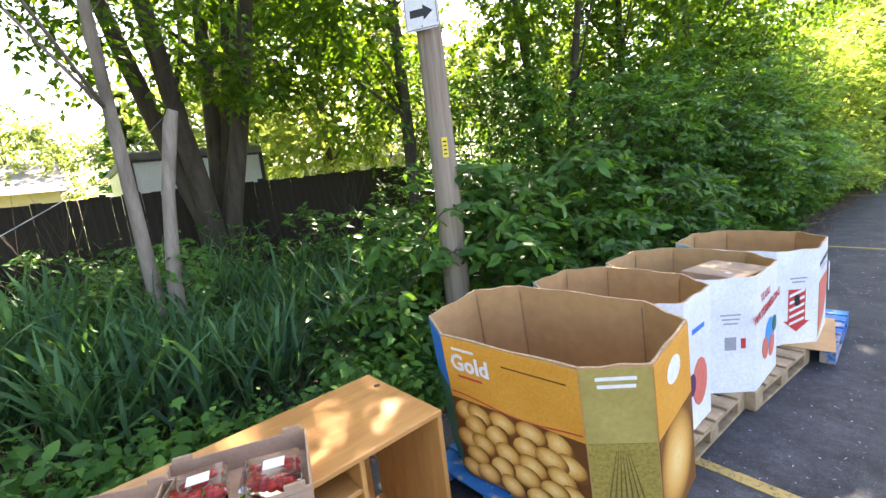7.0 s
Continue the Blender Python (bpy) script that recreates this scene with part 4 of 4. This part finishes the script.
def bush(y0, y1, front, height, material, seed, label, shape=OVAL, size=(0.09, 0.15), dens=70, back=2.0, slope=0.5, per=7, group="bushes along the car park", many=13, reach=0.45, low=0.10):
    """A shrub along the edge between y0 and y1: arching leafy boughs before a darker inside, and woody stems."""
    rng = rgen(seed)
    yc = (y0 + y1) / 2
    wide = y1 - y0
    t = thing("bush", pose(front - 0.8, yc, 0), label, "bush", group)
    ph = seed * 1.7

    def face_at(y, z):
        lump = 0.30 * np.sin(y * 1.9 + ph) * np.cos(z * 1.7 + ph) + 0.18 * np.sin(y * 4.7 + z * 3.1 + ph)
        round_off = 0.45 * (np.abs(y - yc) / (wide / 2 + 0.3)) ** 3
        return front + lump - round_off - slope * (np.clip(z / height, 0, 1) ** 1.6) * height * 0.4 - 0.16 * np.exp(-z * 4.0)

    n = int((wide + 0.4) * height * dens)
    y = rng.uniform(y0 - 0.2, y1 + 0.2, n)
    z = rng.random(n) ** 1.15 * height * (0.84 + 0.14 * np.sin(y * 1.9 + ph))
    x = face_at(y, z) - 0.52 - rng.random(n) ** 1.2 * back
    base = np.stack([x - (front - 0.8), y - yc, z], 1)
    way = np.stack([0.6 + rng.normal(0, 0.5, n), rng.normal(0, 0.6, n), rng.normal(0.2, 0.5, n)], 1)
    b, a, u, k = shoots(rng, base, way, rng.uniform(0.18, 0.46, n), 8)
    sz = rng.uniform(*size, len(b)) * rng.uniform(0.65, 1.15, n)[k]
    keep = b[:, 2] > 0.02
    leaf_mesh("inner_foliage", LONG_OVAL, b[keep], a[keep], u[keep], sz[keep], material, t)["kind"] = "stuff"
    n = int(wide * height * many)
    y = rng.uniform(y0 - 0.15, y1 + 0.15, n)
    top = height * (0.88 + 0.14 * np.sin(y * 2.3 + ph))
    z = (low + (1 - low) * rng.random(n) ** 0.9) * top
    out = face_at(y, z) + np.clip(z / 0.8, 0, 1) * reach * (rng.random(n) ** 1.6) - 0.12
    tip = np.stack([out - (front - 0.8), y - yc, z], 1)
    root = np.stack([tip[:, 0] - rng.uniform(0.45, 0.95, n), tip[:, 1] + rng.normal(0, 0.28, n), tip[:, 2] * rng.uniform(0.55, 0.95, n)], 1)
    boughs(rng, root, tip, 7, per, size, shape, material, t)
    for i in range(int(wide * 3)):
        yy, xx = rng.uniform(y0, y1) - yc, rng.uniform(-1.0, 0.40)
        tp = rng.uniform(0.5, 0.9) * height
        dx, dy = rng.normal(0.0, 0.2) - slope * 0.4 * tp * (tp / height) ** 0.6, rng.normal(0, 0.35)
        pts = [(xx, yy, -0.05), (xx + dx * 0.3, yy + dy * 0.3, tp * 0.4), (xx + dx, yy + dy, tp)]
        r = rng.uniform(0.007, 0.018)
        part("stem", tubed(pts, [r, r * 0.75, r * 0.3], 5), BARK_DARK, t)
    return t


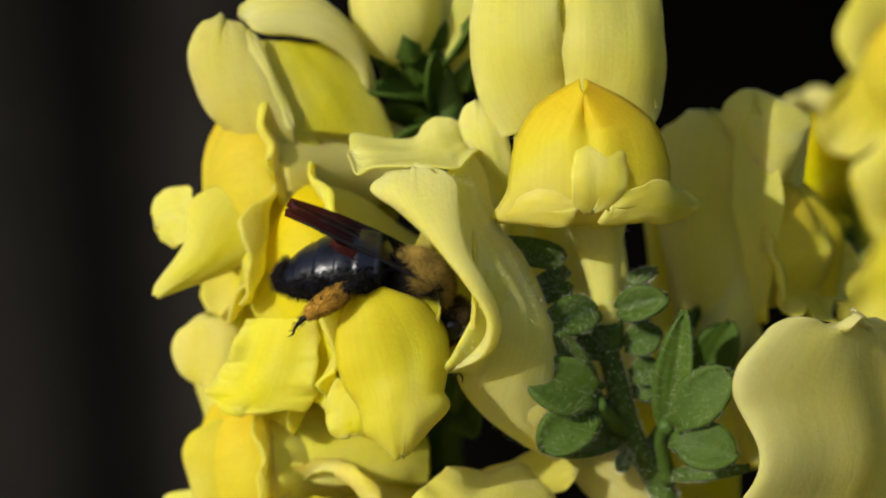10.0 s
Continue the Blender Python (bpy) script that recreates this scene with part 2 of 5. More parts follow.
━━━━━━━━━━━━━━━━
Stated exercise
The records above need to be restated word for word, with the pictures left out.

The result
7.0 s
Continue the Blender Python (bpy) script that recreates this scene with part 4 of 4. This part finishes the script.
def bush(y0, y1, front, height, material, seed, label, shape=OVAL, size=(0.09, 0.15), dens=70, back=2.0, slope=0.5, per=7, group="bushes along the car park", many=13, reach=0.45, low=0.10):
    """A shrub along the edge between y0 and y1: arching leafy boughs before a darker inside, and woody stems."""
    rng = rgen(seed)
    yc = (y0 + y1) / 2
    wide = y1 - y0
    t = thing("bush", pose(front - 0.8, yc, 0), label, "bush", group)
    ph = seed * 1.7

    def face_at(y, z):
        lump = 0.30 * np.sin(y * 1.9 + ph) * np.cos(z * 1.7 + ph) + 0.18 * np.sin(y * 4.7 + z * 3.1 + ph)
        round_off = 0.45 * (np.abs(y - yc) / (wide / 2 + 0.3)) ** 3
        return front + lump - round_off - slope * (np.clip(z / height, 0, 1) ** 1.6) * height * 0.4 - 0.16 * np.exp(-z * 4.0)

    n = int((wide + 0.4) * height * dens)
    y = rng.uniform(y0 - 0.2, y1 + 0.2, n)
    z = rng.random(n) ** 1.15 * height * (0.84 + 0.14 * np.sin(y * 1.9 + ph))
    x = face_at(y, z) - 0.52 - rng.random(n) ** 1.2 * back
    base = np.stack([x - (front - 0.8), y - yc, z], 1)
    way = np.stack([0.6 + rng.normal(0, 0.5, n), rng.normal(0, 0.6, n), rng.normal(0.2, 0.5, n)], 1)
    b, a, u, k = shoots(rng, base, way, rng.uniform(0.18, 0.46, n), 8)
    sz = rng.uniform(*size, len(b)) * rng.uniform(0.65, 1.15, n)[k]
    keep = b[:, 2] > 0.02
    leaf_mesh("inner_foliage", LONG_OVAL, b[keep], a[keep], u[keep], sz[keep], material, t)["kind"] = "stuff"
    n = int(wide * height * many)
    y = rng.uniform(y0 - 0.15, y1 + 0.15, n)
    top = height * (0.88 + 0.14 * np.sin(y * 2.3 + ph))
    z = (low + (1 - low) * rng.random(n) ** 0.9) * top
    out = face_at(y, z) + np.clip(z / 0.8, 0, 1) * reach * (rng.random(n) ** 1.6) - 0.12
    tip = np.stack([out - (front - 0.8), y - yc, z], 1)
    root = np.stack([tip[:, 0] - rng.uniform(0.45, 0.95, n), tip[:, 1] + rng.normal(0, 0.28, n), tip[:, 2] * rng.uniform(0.55, 0.95, n)], 1)
    boughs(rng, root, tip, 7, per, size, shape, material, t)
    for i in range(int(wide * 3)):
        yy, xx = rng.uniform(y0, y1) - yc, rng.uniform(-1.0, 0.40)
        tp = rng.uniform(0.5, 0.9) * height
        dx, dy = rng.normal(0.0, 0.2) - slope * 0.4 * tp * (tp / height) ** 0.6, rng.normal(0, 0.35)
        pts = [(xx, yy, -0.05), (xx + dx * 0.3, yy + dy * 0.3, tp * 0.4), (xx + dx, yy + dy, tp)]
        r = rng.uniform(0.007, 0.018)
        part("stem", tubed(pts, [r, r * 0.75, r * 0.3], 5), BARK_DARK, t)
    return t


10.0 s
Continue the Blender Python (bpy) script that recreates this scene with part 2 of 5. More parts follow.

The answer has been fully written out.